Tuesday 3 June 2014

The Boy That Never Was - Karen Perry

This was an interesting read that kept me keen throughout but that just missed a 4 star score from me. The story opens in Tangier with Harry trying to cook a birthday meal for his wife, getting it ready for when she gets in from work. He is also looking after their young son Dillon. In a shocking move he drugs the young boy, puts him to bed and realises that he has forgotten to collect the birthday gift, so he leaves the child along in the flat and rushes off to collect the gift. While he is gone a natural disaster destroys his home, presumably with Dillon inside.
The scene then shifts forward a number of years to Dublin, where Harry and his wife Robyn are still trying to come to terms with the loss of their son. Harry becomes convinced that he has seen the child in a crowd in the city and begins to behave erratically putting additional strain on the relationship.
The story contains a number of twists one that I had anticipated pretty much from reading the blurb, and one that I didn't see coming; the twisting plot line was well done and I think alternating the chapters between Robyn and Harry worked really well at adding layers to the story.
However I did still have a few issues and it is these that prevented me from ranking the book higher.

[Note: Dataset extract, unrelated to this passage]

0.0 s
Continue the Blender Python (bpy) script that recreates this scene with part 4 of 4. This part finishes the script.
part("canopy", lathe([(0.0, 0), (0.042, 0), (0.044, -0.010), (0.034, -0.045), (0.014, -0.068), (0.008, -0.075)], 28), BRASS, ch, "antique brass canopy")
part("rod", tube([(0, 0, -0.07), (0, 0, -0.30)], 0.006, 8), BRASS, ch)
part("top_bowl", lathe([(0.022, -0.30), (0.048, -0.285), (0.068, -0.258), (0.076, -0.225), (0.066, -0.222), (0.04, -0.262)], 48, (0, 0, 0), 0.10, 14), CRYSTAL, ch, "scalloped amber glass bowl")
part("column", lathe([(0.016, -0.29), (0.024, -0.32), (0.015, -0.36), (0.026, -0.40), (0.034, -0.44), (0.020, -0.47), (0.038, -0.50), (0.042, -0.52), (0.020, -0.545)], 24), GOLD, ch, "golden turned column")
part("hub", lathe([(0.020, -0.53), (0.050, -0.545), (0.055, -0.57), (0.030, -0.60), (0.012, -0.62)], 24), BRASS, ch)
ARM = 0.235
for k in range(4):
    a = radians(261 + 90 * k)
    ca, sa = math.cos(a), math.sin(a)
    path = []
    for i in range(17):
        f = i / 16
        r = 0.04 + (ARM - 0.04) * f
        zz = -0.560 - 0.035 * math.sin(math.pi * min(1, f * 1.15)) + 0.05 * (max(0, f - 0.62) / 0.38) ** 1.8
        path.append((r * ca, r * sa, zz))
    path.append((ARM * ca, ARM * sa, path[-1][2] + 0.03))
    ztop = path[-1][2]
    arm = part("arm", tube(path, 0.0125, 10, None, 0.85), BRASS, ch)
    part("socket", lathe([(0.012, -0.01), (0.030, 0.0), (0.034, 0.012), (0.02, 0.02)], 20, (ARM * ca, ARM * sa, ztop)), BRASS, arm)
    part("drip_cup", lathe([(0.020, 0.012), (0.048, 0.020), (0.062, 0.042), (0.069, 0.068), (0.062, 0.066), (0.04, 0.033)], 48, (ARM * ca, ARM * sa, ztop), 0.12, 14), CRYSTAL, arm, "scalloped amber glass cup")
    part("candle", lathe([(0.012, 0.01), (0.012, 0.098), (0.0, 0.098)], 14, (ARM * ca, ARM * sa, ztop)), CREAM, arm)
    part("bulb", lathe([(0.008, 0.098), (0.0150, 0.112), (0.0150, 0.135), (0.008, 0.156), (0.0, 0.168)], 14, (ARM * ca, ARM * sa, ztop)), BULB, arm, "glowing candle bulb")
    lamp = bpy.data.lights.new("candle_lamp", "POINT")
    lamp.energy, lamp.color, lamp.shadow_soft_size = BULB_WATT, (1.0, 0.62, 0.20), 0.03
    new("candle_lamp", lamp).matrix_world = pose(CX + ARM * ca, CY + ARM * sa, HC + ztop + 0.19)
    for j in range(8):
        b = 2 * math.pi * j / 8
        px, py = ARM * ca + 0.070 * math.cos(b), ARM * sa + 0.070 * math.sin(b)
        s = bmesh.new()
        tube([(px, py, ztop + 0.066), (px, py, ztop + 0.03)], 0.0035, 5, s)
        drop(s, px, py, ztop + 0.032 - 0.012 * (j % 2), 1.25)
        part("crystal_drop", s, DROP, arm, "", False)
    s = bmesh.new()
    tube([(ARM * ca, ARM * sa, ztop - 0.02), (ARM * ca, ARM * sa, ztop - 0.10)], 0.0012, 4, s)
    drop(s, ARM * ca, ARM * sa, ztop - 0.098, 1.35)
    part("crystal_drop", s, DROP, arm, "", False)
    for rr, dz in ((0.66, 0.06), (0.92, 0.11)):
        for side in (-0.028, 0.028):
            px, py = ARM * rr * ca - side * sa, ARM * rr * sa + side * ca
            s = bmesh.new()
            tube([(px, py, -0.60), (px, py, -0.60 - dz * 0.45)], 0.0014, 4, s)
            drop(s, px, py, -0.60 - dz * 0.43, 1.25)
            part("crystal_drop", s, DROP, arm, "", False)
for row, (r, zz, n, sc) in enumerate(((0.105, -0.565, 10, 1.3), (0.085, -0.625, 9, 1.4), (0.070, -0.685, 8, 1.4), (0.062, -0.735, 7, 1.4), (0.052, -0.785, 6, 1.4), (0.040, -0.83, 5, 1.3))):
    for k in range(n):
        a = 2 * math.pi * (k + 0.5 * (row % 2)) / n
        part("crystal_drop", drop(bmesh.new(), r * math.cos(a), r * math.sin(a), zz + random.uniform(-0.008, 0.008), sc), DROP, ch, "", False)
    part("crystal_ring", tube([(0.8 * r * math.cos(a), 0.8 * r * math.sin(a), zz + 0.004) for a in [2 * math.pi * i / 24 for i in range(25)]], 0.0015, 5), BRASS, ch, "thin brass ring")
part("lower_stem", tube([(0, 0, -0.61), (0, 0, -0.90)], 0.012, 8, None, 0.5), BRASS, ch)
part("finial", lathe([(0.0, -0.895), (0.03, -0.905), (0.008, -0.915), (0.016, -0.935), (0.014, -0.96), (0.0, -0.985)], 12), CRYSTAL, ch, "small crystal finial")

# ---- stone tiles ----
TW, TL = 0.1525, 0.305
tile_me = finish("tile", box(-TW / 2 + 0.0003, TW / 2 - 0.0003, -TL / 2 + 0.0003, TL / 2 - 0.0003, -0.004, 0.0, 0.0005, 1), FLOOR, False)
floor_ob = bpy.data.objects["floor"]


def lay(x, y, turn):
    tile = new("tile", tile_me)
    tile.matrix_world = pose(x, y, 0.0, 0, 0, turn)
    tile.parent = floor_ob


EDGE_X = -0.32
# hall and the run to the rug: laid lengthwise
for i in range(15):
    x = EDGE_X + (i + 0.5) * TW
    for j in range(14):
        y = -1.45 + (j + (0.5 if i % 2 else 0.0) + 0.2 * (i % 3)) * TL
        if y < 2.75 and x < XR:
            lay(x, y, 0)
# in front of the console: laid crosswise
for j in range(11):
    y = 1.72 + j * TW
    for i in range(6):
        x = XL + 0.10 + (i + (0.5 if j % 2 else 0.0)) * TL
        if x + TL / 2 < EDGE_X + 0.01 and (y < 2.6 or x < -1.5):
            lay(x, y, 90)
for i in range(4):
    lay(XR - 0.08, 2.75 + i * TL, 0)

Firstly I found the continuance of the relationship between the couple to be deeply unlikely. Over the course of the story it becomes clear that Robyn had discovered that her husband was drugging their son, and that she was unhappy enough about this to throw him out. Despite this she apparently took him back, and then continued to stay with him even after she believed that his negligence (and repetition of drugging of the child) led to Dillon dying alone in a horrific way. This seems to be unlikely in the extreme. If nothing else I thought that the relationship between Harry and his In-Laws would have been more strained, as they were portrayed as being much less accepting of the death of their grandchild that Robyn was. The judgements I was making about Robyn as a mother, somewhat coloured my acceptance of the final section of the novel. Which brings me onto my second issue, the ending.
The story comes to a climax with some pretty damn huge revelations, and in the interests of attempting to avoid spoilers as much as possible I will try to avoid discussing these in depth. Huge revelations followed by drastic and dramatic action; and yet the momentous nature of this climax seems to fizzle away to something of a damp squib. Things all work out reasonably well, Robyn returns to somewhere where Harry had been previously happy with her family, and although some issues are mentioned almost in passing; there certainly didn't seem to be as much of a reaction in terms of repercussions as I would have thought. As is the case sometimes with this style of thriller that twists and turns it's way to a BIG climax, it read a little as though the author (authorS in this case) had been told to provide a nice bit of summing up, but to get it done rather sharpish. I thought this let the rest of the story down, and it would have worked better it the climax had come and then left the reader to draw their own conclusions instead of giving this unsatisfying, by-rote ending. A real shame, as this was an enjoyable, if rather implausible story, up until that point. Despite the issues I had with it, I am sure that it will please Sophie Hannah fans and that it would make a great holiday read

1 comment:

  1. I could not put the book down from the start. It was written so cleverly as it drew the reader in chapter after chapter. The blurb did also give away to me what the dark secret was; it was just a matter of coming to that part in the book. It had great twists, one so sad I did not expect. And I, too, was let down by the ending to the point I was actually disappointed and confused by it. A great book but the ending was a let down, I'm afraid.